Mamuni Das New Delhi, July 23 Tariffs charged at major ports could soon be linked to the efficiency of services provided by the terminal operators or port authorities. Thus if a terminal operator wants to charge higher level of tariffs, then he has to improve the terminal’s service levels. Port tariff-setting methodology has become a contentious issue, with terminal operators saying that the present norms do not reward those operators who bring in efficiency. Currently, Tariff Authority for Major Ports (TAMP), the regulator, decides the tariff ceiling for each terminal by allowing for 15 per cent return on capital employed. Under the broad guidelines of the new method — being finetuned by the Finance and Shipping Ministries along with the Planning Commission — each of the major port authorities would prepare a normative project report specifying the desired key performance indicators for port services and the costs normally associated with such parameters. Based on these norms, TAMP would decide the tariff ceilings for terminals of a port. These tariffs would be linked to inflation and reworked every three years. This would ensure that the level of tariff ceilings depend on the performance efficiencies that a port or a terminal provides to its customers.

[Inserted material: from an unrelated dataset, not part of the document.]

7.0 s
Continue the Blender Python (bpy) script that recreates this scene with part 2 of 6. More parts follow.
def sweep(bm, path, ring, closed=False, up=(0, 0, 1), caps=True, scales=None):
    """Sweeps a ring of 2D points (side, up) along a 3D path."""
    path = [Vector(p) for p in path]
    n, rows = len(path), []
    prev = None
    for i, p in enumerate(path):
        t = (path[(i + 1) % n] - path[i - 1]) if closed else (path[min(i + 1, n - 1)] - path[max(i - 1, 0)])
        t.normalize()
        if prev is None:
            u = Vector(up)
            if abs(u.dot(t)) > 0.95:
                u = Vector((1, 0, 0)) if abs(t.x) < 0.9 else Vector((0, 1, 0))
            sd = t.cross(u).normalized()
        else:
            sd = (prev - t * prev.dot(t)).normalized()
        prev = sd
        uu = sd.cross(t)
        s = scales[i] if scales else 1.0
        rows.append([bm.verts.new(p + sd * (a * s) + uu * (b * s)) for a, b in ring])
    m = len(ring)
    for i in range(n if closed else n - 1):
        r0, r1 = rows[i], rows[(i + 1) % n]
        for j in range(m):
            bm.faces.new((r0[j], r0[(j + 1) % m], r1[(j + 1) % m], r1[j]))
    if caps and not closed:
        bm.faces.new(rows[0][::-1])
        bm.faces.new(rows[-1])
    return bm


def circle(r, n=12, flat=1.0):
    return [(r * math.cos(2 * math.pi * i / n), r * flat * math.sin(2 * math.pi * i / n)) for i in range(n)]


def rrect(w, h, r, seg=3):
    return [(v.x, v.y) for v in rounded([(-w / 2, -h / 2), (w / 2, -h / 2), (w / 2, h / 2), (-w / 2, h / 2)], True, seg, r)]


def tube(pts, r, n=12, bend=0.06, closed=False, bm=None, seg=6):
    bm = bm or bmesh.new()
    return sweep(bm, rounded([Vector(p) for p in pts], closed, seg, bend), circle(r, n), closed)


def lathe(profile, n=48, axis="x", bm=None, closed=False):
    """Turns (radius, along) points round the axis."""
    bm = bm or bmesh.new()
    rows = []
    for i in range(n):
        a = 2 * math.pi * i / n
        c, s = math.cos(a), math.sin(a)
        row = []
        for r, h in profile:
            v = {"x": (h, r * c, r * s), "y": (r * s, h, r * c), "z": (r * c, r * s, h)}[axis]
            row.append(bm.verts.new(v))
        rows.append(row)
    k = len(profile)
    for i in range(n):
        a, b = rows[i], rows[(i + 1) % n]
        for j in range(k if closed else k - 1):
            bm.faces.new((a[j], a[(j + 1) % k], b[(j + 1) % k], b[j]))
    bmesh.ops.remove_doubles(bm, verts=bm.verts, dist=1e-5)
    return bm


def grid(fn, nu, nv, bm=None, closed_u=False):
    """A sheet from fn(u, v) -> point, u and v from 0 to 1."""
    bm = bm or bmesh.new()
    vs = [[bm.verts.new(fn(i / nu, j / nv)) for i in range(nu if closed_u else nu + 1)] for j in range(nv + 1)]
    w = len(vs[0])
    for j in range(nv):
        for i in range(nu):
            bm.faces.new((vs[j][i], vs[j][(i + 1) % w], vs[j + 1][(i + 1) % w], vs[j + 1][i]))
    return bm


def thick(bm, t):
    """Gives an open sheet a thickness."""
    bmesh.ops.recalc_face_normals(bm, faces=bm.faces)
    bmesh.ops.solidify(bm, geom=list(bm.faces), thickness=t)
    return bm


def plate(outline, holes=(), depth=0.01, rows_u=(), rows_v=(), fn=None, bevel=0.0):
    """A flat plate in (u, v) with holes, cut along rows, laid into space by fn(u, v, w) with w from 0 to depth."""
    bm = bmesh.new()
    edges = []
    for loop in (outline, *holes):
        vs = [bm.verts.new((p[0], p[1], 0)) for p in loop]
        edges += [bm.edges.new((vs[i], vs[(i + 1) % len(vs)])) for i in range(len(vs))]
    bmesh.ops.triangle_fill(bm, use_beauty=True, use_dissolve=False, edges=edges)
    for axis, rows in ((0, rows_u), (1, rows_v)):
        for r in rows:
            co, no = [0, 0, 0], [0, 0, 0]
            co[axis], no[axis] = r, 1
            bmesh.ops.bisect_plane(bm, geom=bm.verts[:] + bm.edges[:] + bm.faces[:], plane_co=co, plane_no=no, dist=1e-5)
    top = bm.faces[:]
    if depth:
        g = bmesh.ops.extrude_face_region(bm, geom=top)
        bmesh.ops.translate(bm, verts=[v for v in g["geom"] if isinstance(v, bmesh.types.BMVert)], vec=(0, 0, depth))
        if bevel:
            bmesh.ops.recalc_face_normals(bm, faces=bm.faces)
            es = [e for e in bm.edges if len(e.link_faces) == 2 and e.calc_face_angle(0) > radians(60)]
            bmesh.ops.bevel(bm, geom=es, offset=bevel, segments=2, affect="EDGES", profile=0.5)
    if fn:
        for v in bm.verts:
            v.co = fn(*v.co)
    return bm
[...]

Bidding
With the tariff ceiling decided by TAMP at the initial stage, Government would select the terminal operator by inviting competitive bids from companies wanting to run the terminal. In case the Government decides to build another similar goods-handling terminal in a port (a second container terminal for instance), then bids could be invited with higher tariff ceilings, which are in turn linked to relatively higher performance indicators. In such a scenario, if the first/existing container terminal operator in the same port wants a higher level of tariff ceiling for its services, then it would also be required to achieve the improved level of performance parameters as fixed for the second terminal. “An agreement is likely to be reached soon on the issue,” said official sources. Current issues
Another problem that has emerged in the present tariff setting methodology relates to pre-2003 awards of container terminals. Terminal operators claim to be hit by a Shipping Ministry order (July 2003) that disallowed treating revenue share (shelled out by the terminal operator to Government) as a ‘pass through’ cost while determining tariffs. For post 2003 awards, this issue was specified in tenders itself. The matter has also got into a legal tangle with PSA-SICAL Terminals, the Tuticorin Port’s container terminal operator since 1999, challenging the TAMP decision to reduce tariffs. Claiming that it is making losses, PSA-SICAL has recently decided to operate at 20 per cent lower capacity levels this year against last fiscal.